* **TASK TO COMPLETE**
Select lines where the word "that" appears.

======

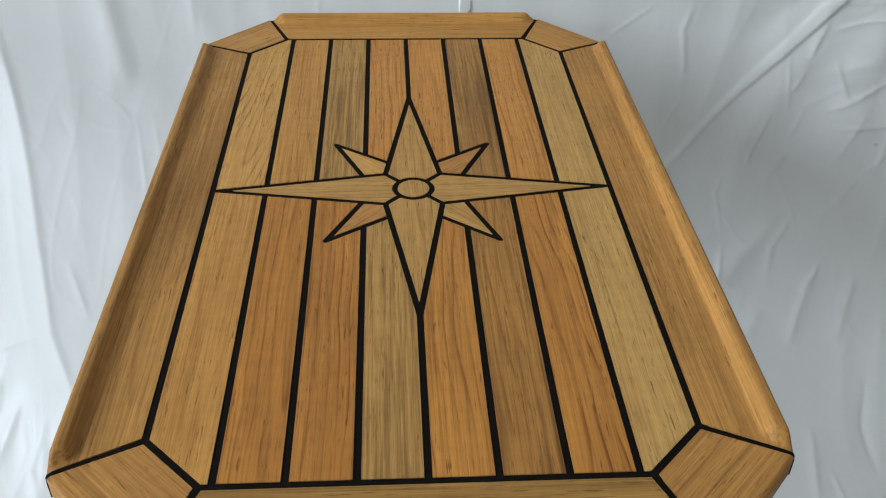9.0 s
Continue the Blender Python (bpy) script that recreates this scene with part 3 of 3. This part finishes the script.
def border(i0, i1, o0, o1, tone, m, label="", railed=True):
    """A board between two inner and two outer corners, with its mitred ends."""
    inv = m.inverted()
    bm = bmesh.new()
    i0, i1, o0, o1 = (Vector(p) for p in (i0, i1, o0, o1))
    vs = [0, 0.2, 0.4, 0.6, 0.66, 0.68, 0.70, 0.72, 0.74, 0.76, 0.78, 0.80, 0.82, 0.84, 0.86, 0.88, 0.905, 0.925, 0.94, 0.955, 0.97, 0.983, 0.993, 1.0]
    length = (o1 - o0).length
    n = 48
    us = [0.5 - 0.5 * math.copysign(abs(math.cos(math.pi * k / n)) ** 0.75, math.cos(math.pi * k / n)) for k in range(n + 1)]
    out = (o0 + o1 - i0 - i1).normalized()
    grid = []
    for u in us:
        row = []
        for v in vs:
            p = i0.lerp(i1, u).lerp(o0.lerp(o1, u), v)
            h = 0.0
            if railed:
                d = min((p - i0.lerp(o0, v)).length, (p - i1.lerp(o1, v)).length)
                k = min(1.0, d / 0.013)
                k = k * k * (3 - 2 * k)
                h = rail_height(v) * k - (0.0025 * (1 - k) * max(0.0, (v - 0.9) / 0.1) ** 2)
            else:
                h = -0.0018 * (max(0.0, (v - 0.94) / 0.06)) ** 2
            row.append(bm.verts.new(inv @ Vector((p.x, p.y, T + h))))
        for z in (-0.006, -0.012, -DEEP + 0.002, -DEEP):
            p = o0.lerp(o1, u) - out * (0.002 if z == -DEEP else 0)
            row.append(bm.verts.new(inv @ Vector((p.x, p.y, T + z))))
        p = i0.lerp(i1, u)
        row.append(bm.verts.new(inv @ Vector((p.x, p.y, T - DEEP))))
        grid.append(row)
    w = len(grid[0])
    for a, c in zip(grid, grid[1:]):
        for k in range(w):
            bm.faces.new((a[k], a[(k + 1) % w], c[(k + 1) % w], c[k]))
    bm.faces.new(grid[0])
    bm.faces.new(grid[-1][::-1])
    return part("border_board" if railed else "corner_board", bm, tone, tabletop, label, m, smooth=40)


inner, outer = octagon(IN_X, IN_Y, IN_CX, IN_CY), octagon(OUT_X, OUT_Y, OUT_CX, OUT_CY)
TONES = {0: GOLD, 1: EDGE, 2: EDGE, 3: UMBER_EDGE, 4: EDGE, 5: SIDE, 6: EDGE, 7: GOLD}
for k in range(8):
    # sides 1, 3, 5, 7 are straight boards in turn with slanted corners
    i0, i1, o0, o1 = inner[k], inner[(k + 1) % 8], outer[k], outer[(k + 1) % 8]
    mid = (Vector(i0) + Vector(i1)) / 2
    d = Vector(i1) - Vector(i0)
    turn = math.degrees(math.atan2(d.y, d.x)) - 90
    n = Vector((-d.y, d.x)).normalized()
    if n.dot(mid) < 0:
        n = -n
    e = d.normalized()
    quad = inset(clockwise([i0, i1, o1, o0]), 0)
    shift = n * GAP
    # ends stand back from the mitre line by half a joint
    def back(p_in, p_out, sign):
        line = (Vector(p_out) - Vector(p_in)).normalized()
        k2 = MITRE / abs(line.cross(e))
        return Vector(p_in) + n * GAP * 1.0 + e * sign * k2 + line * 0, Vector(p_out) + e * sign * k2
    a_in, a_out = back(i0, o0, 1)
    c_in, c_out = back(i1, o1, -1)
    border(a_in, c_in, a_out, c_out, TONES[k], frame_at(mid.x, mid.y, turn), railed=(k % 2 == 1))

# caulk in the eight mitred joints, down to the edge
for a, c in zip(inner, outer):
    a, c = Vector(a), Vector(c)
    d = (c - a).normalized()
    n = Vector((-d.y, d.x)) * (MITRE + 0.0003)
    c = c - d * 0.0001
    bm = bmesh.new()
    prof2 = [(a, -0.0006), (c - d * 0.004, -0.0007), (c - d * 0.0012, -0.0018), (c, -0.004), (c, -DEEP + 0.001), (a, -DEEP + 0.001)]
    l, r = [[bm.verts.new((p.x + s * n.x, p.y + s * n.y, z)) for p, z in prof2] for s in (1, -1)]
    bm.faces.new(l)
    bm.faces.new(r[::-1])
    for k in range(6):
        bm.faces.new((l[k], r[k], r[k - 5], l[k - 5]))
    part("caulk_seam", bm, CAULK, tabletop, at=pose(0, 0, T), smooth=None)

# ---- the pedestal ----
LEAN = Vector((0.0175, -0.0235, T)) - BASE
AXIS = Matrix.Translation(BASE + LEAN * 0.037 / LEAN.z) @ Vector((0, 0, 1)).rotation_difference(LEAN).to_matrix().to_4x4()


def up(z):
    return AXIS @ Matrix.Translation((0, 0, z))


base = part("base_plate", turned([(0.0, 0.0), (0.100, 0.0), (0.1015, 0.0015), (0.1015, 0.0050), (0.1005, 0.0065), (0.095, 0.0078), (0.070, 0.0105), (0.050, 0.0130), (0.0, 0.0130)]), CAST, table, "round cast aluminium base plate with countersunk screws", Matrix.Translation(BASE))
for k in range(6):
    a = radians(198 + 60 * k)
    p = BASE + Vector((0.0800 * math.cos(a), 0.0800 * math.sin(a), 0.0099))
    hole = part("screw_hole", turned([(0.0, 0.0001), (0.0046, 0.0001), (0.0066, 0.0009), (0.0074, 0.0007), (0.0074, -0.004), (0.0, -0.004)], 24), CAST, base, at=Matrix.Translation(p))
    # screw heads take the near-black shade colour of the sunk holes
    part("screw", turned([(0.0, -0.0006), (0.0038, -0.0006), (0.0042, 0.0), (0.0034, 0.0004), (0.0018, 0.0004), (0.0015, -0.0003), (0.0, -0.0003)], 20), RECESS_SHADE, base, at=Matrix.Translation(p + Vector((0, 0, 0.0004))))
collar = part("collar", turned([(0.030, -0.024), (0.0440, -0.024), (0.0455, -0.0225), (0.0455, -0.019), (0.0430, -0.0175), (0.0418, -0.008), (0.0405, 0.006), (0.0395, 0.018), (0.0390, 0.026), (0.0385, 0.0345), (0.0368, 0.0362), (0.0342, 0.0362), (0.030, 0.033)]), RUBBER, table, "flared black rubber foot collar", up(0))
part("set_screw", turned([(0, 0), (0.0032, 0), (0.0036, 0.001), (0.0025, 0.0022), (0, 0.0022)], 16), STEEL, collar, at=up(0) @ Matrix.Translation((-0.009, -0.0395, 0.006)) @ pose(0, 0, 0, 75, 0, -12))
part("lower_tube", turned([(0.0315, -0.01), (0.0338, -0.01), (0.0338, 0.365), (0.0315, 0.365)], 96), ALU, table, "satin anodised aluminium lower tube", up(0))
upper = part("upper_tube", turned([(0.0330, 0.3560), (0.0342, 0.3548), (0.0348, 0.3558), (0.0348, 0.556), (0.0330, 0.556)], 96), ALU, table, "satin anodised aluminium upper tube", up(0))
part("mounting_cup", turned([(0.034, 0.546), (0.046, 0.546), (0.053, 0.5475), (0.058, 0.551), (0.0620, 0.558), (0.0675, 0.585), (0.0705, 0.6), (0.0720, 0.6205), (0.034, 0.6205)]), CAST, table, "spun aluminium mounting cup under the top", up(0) @ Matrix.Translation((0.006, 0, 0)))
# screw in the upper tube
a = radians(270 - 11)
seat = up(0.390) @ pose(0.0347 * math.cos(a), 0.0347 * math.sin(a), 0) @ pose(0, 0, 0, 90, 0, -11)
screw = part("tube_screw", turned([(0.0, -0.002), (0.0060, -0.002), (0.0060, 0.0008), (0.0045, 0.0026), (0.0025, 0.0030), (0.0, 0.0030)], 24), STEEL, upper, at=seat)
# a black hexagon on the head paints the shade of its socket
part("socket_shade", turned([(0.0, 0.0), (0.0026, 0.0), (0.0026, 0.0033), (0.0, 0.0033)], 6), RECESS_SHADE, upper, at=seat)
# stud at the upper tube
part("stop_stud", turned([(0.0, 0.0), (0.0062, 0.0), (0.0062, 0.006), (0.0045, 0.0095), (0.0, 0.011)], 24), RUBBER, upper, "black rubber stud", up(0.532) @ pose(-0.0345, 0, 0, 0, -90, 0))
# clamp ring with lug and star knob
clamp = part("clamp_ring", turned([(0.0335, 0.3430), (0.0352, 0.3430), (0.0362, 0.3445), (0.0362, 0.3525), (0.0352, 0.3545), (0.0335, 0.3545)], 96), RUBBER, table, "black plastic clamp ring between the tubes", up(0))
bm = bmesh.new()
# lug: a tongue against the tube and a tapering cone that holds the bolt
tongue = [(0.0, 0.014), (0.009, 0.011), (0.0140, -0.002), (0.012, -0.018), (0.006, -0.0275), (0.0, -0.029), (-0.006, -0.0275), (-0.012, -0.018), (-0.0140, -0.002), (-0.009, 0.011)]
fr = [bm.verts.new((-0.0365 - 0.0015, y, z)) for y, z in tongue]
bk = [bm.verts.new((-0.0315, y, z)) for y, z in tongue]
tipv = [bm.verts.new((-0.0530, y * 0.32, z * 0.16 + 0.001)) for y, z in tongue]
n = len(tongue)
bm.faces.new(tipv)
bm.faces.new(bk[::-1])
for k in range(n):
    bm.faces.new((fr[k], tipv[k], tipv[k - n + 1], fr[k - n + 1]))
    bm.faces.new((fr[k], bk[k], bk[k - n + 1], fr[k - n + 1]))
ZK = 0.3205
lug = part("clamp_lug", bm, RUBBER, clamp, at=up(ZK) @ pose(0, 0, 0, 0, 0, 10), smooth=30)
# small steel disc added on the lug, turned to give its glint
part("lug_glint_disc", turned([(0, 0), (0.0035, 0), (0.0030, 0.0015), (0, 0.0018)], 16), STEEL, clamp, at=up(ZK) @ pose(0, 0, 0, 0, 0, 10) @ pose(-0.0430, -0.0106, -0.004) @ pose(0, 0, 0, 90, 0, -36))
KN = up(ZK) @ pose(0, 0, 0, 0, 0, 6)
part("bolt", turned([(0, 0), (0.0032, 0), (0.0032, 0.026), (0, 0.026)], 20), STEEL, clamp, at=KN @ pose(-0.0500, 0, 0, 0, -90, 0))
part("knob_hub", turned([(0, 0), (0.0095, 0), (0.0105, 0.001), (0.0105, 0.013), (0.012, 0.016), (0, 0.016)], 32), RUBBER, clamp, at=KN @ pose(-0.0630, 0, 0, 0, -90, 0))
bm = bmesh.new()
levels = [(0.0, 0.94), (0.001, 0.985), (0.004, 1.0), (0.014, 1.0), (0.0185, 0.97), (0.0205, 0.93), (0.0215, 0.80)]
rings = []
for z, k in levels:
    ring = []
    for j in range(72):
        a = 2 * math.pi * j / 72
        r = 0.0214 + 0.0013 * math.cos(6 * a) - 0.0004 * math.cos(12 * a)
        ring.append(bm.verts.new((r * k * math.cos(a), r * k * math.sin(a), z)))
    rings.append(ring)
for p, r in zip(rings, rings[1:]):
    for j in range(72):
        bm.faces.new((p[j], p[(j + 1) % 72], r[(j + 1) % 72], r[j]))
bm.faces.new(rings[0][::-1])
bm.faces.new(rings[-1])
part("knob", bm, RUBBER, clamp, "black lobed plastic knob", at=KN @ pose(-0.0765, 0, 0, 0, -90, 0) @ pose(0, 0, 0, 0, 0, 15), smooth=30)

======

* **ANSWER TO THE PROBLEM**
Continue the Blender Python (bpy) script that recreates this scene with part 3 of 3. This part finishes the script.
# lug: a tongue against the tube and a tapering cone that holds the bolt